## START Data shown
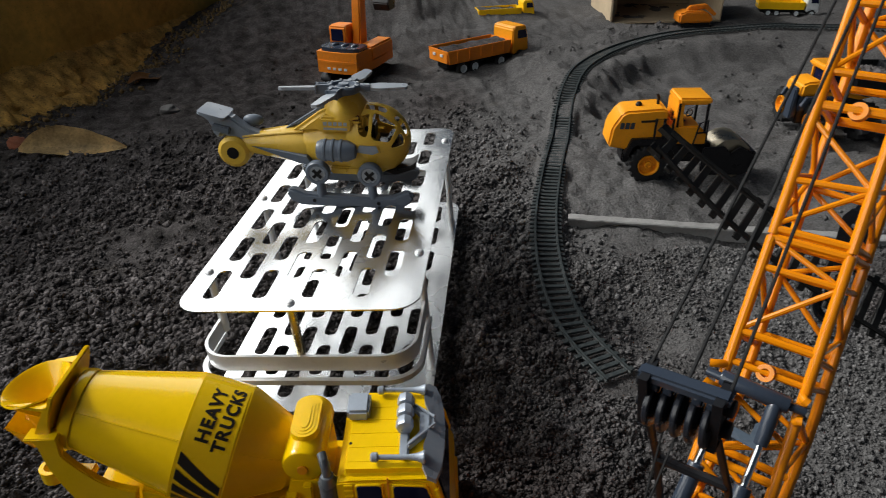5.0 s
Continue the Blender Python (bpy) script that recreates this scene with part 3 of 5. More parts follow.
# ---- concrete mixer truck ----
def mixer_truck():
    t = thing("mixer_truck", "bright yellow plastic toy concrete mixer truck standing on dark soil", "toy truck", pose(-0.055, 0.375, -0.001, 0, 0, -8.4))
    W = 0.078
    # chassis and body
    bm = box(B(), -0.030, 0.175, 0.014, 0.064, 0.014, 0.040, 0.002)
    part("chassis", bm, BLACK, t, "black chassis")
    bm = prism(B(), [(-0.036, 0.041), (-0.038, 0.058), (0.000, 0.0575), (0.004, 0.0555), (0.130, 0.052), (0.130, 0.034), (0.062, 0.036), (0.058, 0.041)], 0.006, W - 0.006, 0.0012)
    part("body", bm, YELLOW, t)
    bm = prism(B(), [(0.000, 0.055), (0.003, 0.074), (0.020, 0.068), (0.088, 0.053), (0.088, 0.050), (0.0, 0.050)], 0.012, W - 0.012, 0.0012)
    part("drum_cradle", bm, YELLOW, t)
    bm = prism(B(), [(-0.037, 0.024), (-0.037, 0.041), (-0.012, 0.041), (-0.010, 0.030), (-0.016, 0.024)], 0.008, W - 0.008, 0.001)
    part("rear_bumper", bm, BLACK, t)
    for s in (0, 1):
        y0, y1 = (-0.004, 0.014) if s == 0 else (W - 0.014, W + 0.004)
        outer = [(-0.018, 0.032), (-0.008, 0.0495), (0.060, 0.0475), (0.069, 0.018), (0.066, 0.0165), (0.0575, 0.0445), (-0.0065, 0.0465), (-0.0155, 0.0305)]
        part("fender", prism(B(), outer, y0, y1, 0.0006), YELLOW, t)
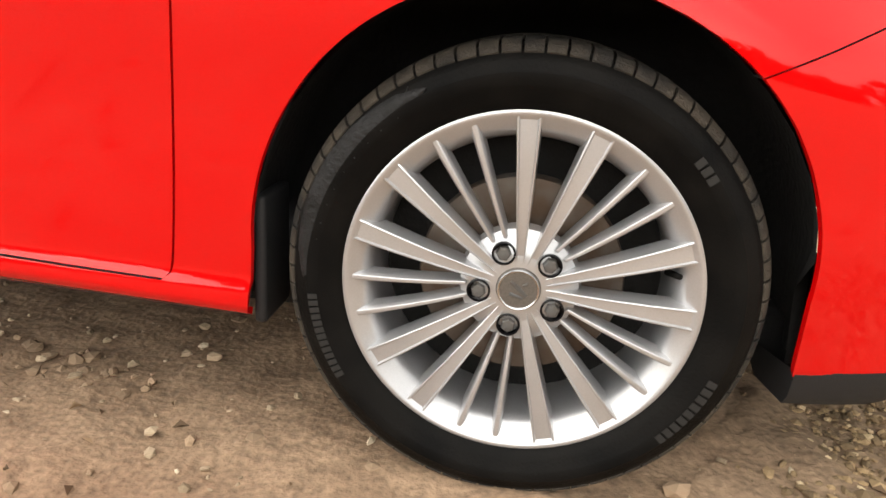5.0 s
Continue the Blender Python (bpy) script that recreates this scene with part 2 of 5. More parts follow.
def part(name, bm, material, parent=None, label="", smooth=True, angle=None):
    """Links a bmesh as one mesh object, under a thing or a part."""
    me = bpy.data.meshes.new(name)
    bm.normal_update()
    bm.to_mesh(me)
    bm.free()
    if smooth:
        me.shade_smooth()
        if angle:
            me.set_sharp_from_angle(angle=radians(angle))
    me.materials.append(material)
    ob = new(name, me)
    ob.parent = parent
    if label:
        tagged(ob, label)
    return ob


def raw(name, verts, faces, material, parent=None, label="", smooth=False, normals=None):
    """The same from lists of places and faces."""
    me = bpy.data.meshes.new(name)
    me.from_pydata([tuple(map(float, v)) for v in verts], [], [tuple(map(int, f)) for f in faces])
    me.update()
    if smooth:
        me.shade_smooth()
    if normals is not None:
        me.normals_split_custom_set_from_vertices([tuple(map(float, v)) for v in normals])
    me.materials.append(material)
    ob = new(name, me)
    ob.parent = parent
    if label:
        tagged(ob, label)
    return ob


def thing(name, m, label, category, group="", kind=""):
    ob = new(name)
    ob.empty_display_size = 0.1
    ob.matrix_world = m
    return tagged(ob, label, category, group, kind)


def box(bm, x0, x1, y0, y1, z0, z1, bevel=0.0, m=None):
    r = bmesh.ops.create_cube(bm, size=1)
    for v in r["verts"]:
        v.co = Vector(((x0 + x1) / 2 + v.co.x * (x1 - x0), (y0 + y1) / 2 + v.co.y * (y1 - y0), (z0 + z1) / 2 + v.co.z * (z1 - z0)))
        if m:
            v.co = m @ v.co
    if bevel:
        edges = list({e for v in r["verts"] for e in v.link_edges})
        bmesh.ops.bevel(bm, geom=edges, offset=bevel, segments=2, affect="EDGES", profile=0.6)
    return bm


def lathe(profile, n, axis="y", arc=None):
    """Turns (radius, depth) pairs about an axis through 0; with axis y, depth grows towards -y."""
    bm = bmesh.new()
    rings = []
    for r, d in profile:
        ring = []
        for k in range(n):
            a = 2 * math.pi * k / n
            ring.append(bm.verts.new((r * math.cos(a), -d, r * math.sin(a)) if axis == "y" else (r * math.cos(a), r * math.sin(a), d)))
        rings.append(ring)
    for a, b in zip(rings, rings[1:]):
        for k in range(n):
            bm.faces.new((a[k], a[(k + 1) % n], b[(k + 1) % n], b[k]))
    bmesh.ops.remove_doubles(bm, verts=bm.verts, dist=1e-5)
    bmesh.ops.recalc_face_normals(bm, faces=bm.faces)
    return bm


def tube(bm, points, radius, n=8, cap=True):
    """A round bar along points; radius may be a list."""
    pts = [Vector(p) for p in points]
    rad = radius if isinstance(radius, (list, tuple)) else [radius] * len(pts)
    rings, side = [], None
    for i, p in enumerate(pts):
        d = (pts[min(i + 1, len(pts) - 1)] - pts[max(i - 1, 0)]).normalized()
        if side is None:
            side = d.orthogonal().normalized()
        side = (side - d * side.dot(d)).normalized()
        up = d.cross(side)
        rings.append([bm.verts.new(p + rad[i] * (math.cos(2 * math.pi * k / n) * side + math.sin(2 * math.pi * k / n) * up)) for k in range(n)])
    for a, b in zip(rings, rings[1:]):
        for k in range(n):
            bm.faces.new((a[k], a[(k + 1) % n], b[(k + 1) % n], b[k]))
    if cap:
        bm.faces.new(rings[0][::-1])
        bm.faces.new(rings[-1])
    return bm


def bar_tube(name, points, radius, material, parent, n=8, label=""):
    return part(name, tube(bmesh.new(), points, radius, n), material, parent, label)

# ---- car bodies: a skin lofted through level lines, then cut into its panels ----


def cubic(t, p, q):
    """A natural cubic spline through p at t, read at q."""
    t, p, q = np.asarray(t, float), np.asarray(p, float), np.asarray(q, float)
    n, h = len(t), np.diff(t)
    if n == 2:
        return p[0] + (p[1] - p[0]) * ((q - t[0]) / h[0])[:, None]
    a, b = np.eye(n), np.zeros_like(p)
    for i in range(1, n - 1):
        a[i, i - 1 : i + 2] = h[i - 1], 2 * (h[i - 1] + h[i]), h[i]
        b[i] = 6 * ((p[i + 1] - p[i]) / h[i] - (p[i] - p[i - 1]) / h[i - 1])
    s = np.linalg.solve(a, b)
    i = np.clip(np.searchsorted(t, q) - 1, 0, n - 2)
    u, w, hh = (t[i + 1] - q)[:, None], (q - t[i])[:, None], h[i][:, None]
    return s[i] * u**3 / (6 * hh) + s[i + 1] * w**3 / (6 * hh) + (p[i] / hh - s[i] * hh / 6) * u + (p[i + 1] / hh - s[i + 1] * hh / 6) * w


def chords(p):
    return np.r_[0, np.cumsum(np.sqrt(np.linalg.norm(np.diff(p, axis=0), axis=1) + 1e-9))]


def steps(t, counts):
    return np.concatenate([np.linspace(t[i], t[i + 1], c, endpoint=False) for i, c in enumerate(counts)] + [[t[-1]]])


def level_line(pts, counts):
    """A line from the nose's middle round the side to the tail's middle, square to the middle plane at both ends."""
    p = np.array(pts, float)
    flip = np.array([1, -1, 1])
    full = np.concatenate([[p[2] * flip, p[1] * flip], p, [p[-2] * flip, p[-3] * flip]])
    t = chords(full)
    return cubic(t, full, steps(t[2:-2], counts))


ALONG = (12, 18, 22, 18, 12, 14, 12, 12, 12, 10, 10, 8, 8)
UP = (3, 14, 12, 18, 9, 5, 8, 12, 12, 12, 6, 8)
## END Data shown
Description of the task:
Exclude the images and reproduce the remaining data exactly.

Answer:
5.0 s
Continue the Blender Python (bpy) script that recreates this scene with part 3 of 5. More parts follow.
# ---- concrete mixer truck ----
def mixer_truck():
    t = thing("mixer_truck", "bright yellow plastic toy concrete mixer truck standing on dark soil", "toy truck", pose(-0.055, 0.375, -0.001, 0, 0, -8.4))
    W = 0.078
    # chassis and body
    bm = box(B(), -0.030, 0.175, 0.014, 0.064, 0.014, 0.040, 0.002)
    part("chassis", bm, BLACK, t, "black chassis")
    bm = prism(B(), [(-0.036, 0.041), (-0.038, 0.058), (0.000, 0.0575), (0.004, 0.0555), (0.130, 0.052), (0.130, 0.034), (0.062, 0.036), (0.058, 0.041)], 0.006, W - 0.006, 0.0012)
    part("body", bm, YELLOW, t)
    bm = prism(B(), [(0.000, 0.055), (0.003, 0.074), (0.020, 0.068), (0.088, 0.053), (0.088, 0.050), (0.0, 0.050)], 0.012, W - 0.012, 0.0012)
    part("drum_cradle", bm, YELLOW, t)
    bm = prism(B(), [(-0.037, 0.024), (-0.037, 0.041), (-0.012, 0.041), (-0.010, 0.030), (-0.016, 0.024)], 0.008, W - 0.008, 0.001)
    part("rear_bumper", bm, BLACK, t)
    for s in (0, 1):
        y0, y1 = (-0.004, 0.014) if s == 0 else (W - 0.014, W + 0.004)
        outer = [(-0.018, 0.032), (-0.008, 0.0495), (0.060, 0.0475), (0.069, 0.018), (0.066, 0.0165), (0.0575, 0.0445), (-0.0065, 0.0465), (-0.0155, 0.0305)]
        part("fender", prism(B(), outer, y0, y1, 0.0006), YELLOW, t)
5.0 s
Continue the Blender Python (bpy) script that recreates this scene with part 2 of 5. More parts follow.
def part(name, bm, material, parent=None, label="", smooth=True, angle=None):
    """Links a bmesh as one mesh object, under a thing or a part."""
    me = bpy.data.meshes.new(name)
    bm.normal_update()
    bm.to_mesh(me)
    bm.free()
    if smooth:
        me.shade_smooth()
        if angle:
            me.set_sharp_from_angle(angle=radians(angle))
    me.materials.append(material)
    ob = new(name, me)
    ob.parent = parent
    if label:
        tagged(ob, label)
    return ob


def raw(name, verts, faces, material, parent=None, label="", smooth=False, normals=None):
    """The same from lists of places and faces."""
    me = bpy.data.meshes.new(name)
    me.from_pydata([tuple(map(float, v)) for v in verts], [], [tuple(map(int, f)) for f in faces])
    me.update()
    if smooth:
        me.shade_smooth()
    if normals is not None:
        me.normals_split_custom_set_from_vertices([tuple(map(float, v)) for v in normals])
    me.materials.append(material)
    ob = new(name, me)
    ob.parent = parent
    if label:
        tagged(ob, label)
    return ob


def thing(name, m, label, category, group="", kind=""):
    ob = new(name)
    ob.empty_display_size = 0.1
    ob.matrix_world = m
    return tagged(ob, label, category, group, kind)


def box(bm, x0, x1, y0, y1, z0, z1, bevel=0.0, m=None):
    r = bmesh.ops.create_cube(bm, size=1)
    for v in r["verts"]:
        v.co = Vector(((x0 + x1) / 2 + v.co.x * (x1 - x0), (y0 + y1) / 2 + v.co.y * (y1 - y0), (z0 + z1) / 2 + v.co.z * (z1 - z0)))
        if m:
            v.co = m @ v.co
    if bevel:
        edges = list({e for v in r["verts"] for e in v.link_edges})
        bmesh.ops.bevel(bm, geom=edges, offset=bevel, segments=2, affect="EDGES", profile=0.6)
    return bm


def lathe(profile, n, axis="y", arc=None):
    """Turns (radius, depth) pairs about an axis through 0; with axis y, depth grows towards -y."""
    bm = bmesh.new()
    rings = []
    for r, d in profile:
        ring = []
        for k in range(n):
            a = 2 * math.pi * k / n
            ring.append(bm.verts.new((r * math.cos(a), -d, r * math.sin(a)) if axis == "y" else (r * math.cos(a), r * math.sin(a), d)))
        rings.append(ring)
    for a, b in zip(rings, rings[1:]):
        for k in range(n):
            bm.faces.new((a[k], a[(k + 1) % n], b[(k + 1) % n], b[k]))
    bmesh.ops.remove_doubles(bm, verts=bm.verts, dist=1e-5)
    bmesh.ops.recalc_face_normals(bm, faces=bm.faces)
    return bm


def tube(bm, points, radius, n=8, cap=True):
    """A round bar along points; radius may be a list."""
    pts = [Vector(p) for p in points]
    rad = radius if isinstance(radius, (list, tuple)) else [radius] * len(pts)
    rings, side = [], None
    for i, p in enumerate(pts):
        d = (pts[min(i + 1, len(pts) - 1)] - pts[max(i - 1, 0)]).normalized()
        if side is None:
            side = d.orthogonal().normalized()
        side = (side - d * side.dot(d)).normalized()
        up = d.cross(side)
        rings.append([bm.verts.new(p + rad[i] * (math.cos(2 * math.pi * k / n) * side + math.sin(2 * math.pi * k / n) * up)) for k in range(n)])
    for a, b in zip(rings, rings[1:]):
        for k in range(n):
            bm.faces.new((a[k], a[(k + 1) % n], b[(k + 1) % n], b[k]))
    if cap:
        bm.faces.new(rings[0][::-1])
        bm.faces.new(rings[-1])
    return bm


def bar_tube(name, points, radius, material, parent, n=8, label=""):
    return part(name, tube(bmesh.new(), points, radius, n), material, parent, label)

# ---- car bodies: a skin lofted through level lines, then cut into its panels ----


def cubic(t, p, q):
    """A natural cubic spline through p at t, read at q."""
    t, p, q = np.asarray(t, float), np.asarray(p, float), np.asarray(q, float)
    n, h = len(t), np.diff(t)
    if n == 2:
        return p[0] + (p[1] - p[0]) * ((q - t[0]) / h[0])[:, None]
    a, b = np.eye(n), np.zeros_like(p)
    for i in range(1, n - 1):
        a[i, i - 1 : i + 2] = h[i - 1], 2 * (h[i - 1] + h[i]), h[i]
        b[i] = 6 * ((p[i + 1] - p[i]) / h[i] - (p[i] - p[i - 1]) / h[i - 1])
    s = np.linalg.solve(a, b)
    i = np.clip(np.searchsorted(t, q) - 1, 0, n - 2)
    u, w, hh = (t[i + 1] - q)[:, None], (q - t[i])[:, None], h[i][:, None]
    return s[i] * u**3 / (6 * hh) + s[i + 1] * w**3 / (6 * hh) + (p[i] / hh - s[i] * hh / 6) * u + (p[i + 1] / hh - s[i + 1] * hh / 6) * w


def chords(p):
    return np.r_[0, np.cumsum(np.sqrt(np.linalg.norm(np.diff(p, axis=0), axis=1) + 1e-9))]


def steps(t, counts):
    return np.concatenate([np.linspace(t[i], t[i + 1], c, endpoint=False) for i, c in enumerate(counts)] + [[t[-1]]])


def level_line(pts, counts):
    """A line from the nose's middle round the side to the tail's middle, square to the middle plane at both ends."""
    p = np.array(pts, float)
    flip = np.array([1, -1, 1])
    full = np.concatenate([[p[2] * flip, p[1] * flip], p, [p[-2] * flip, p[-3] * flip]])
    t = chords(full)
    return cubic(t, full, steps(t[2:-2], counts))


ALONG = (12, 18, 22, 18, 12, 14, 12, 12, 12, 10, 10, 8, 8)
UP = (3, 14, 12, 18, 9, 5, 8, 12, 12, 12, 6, 8)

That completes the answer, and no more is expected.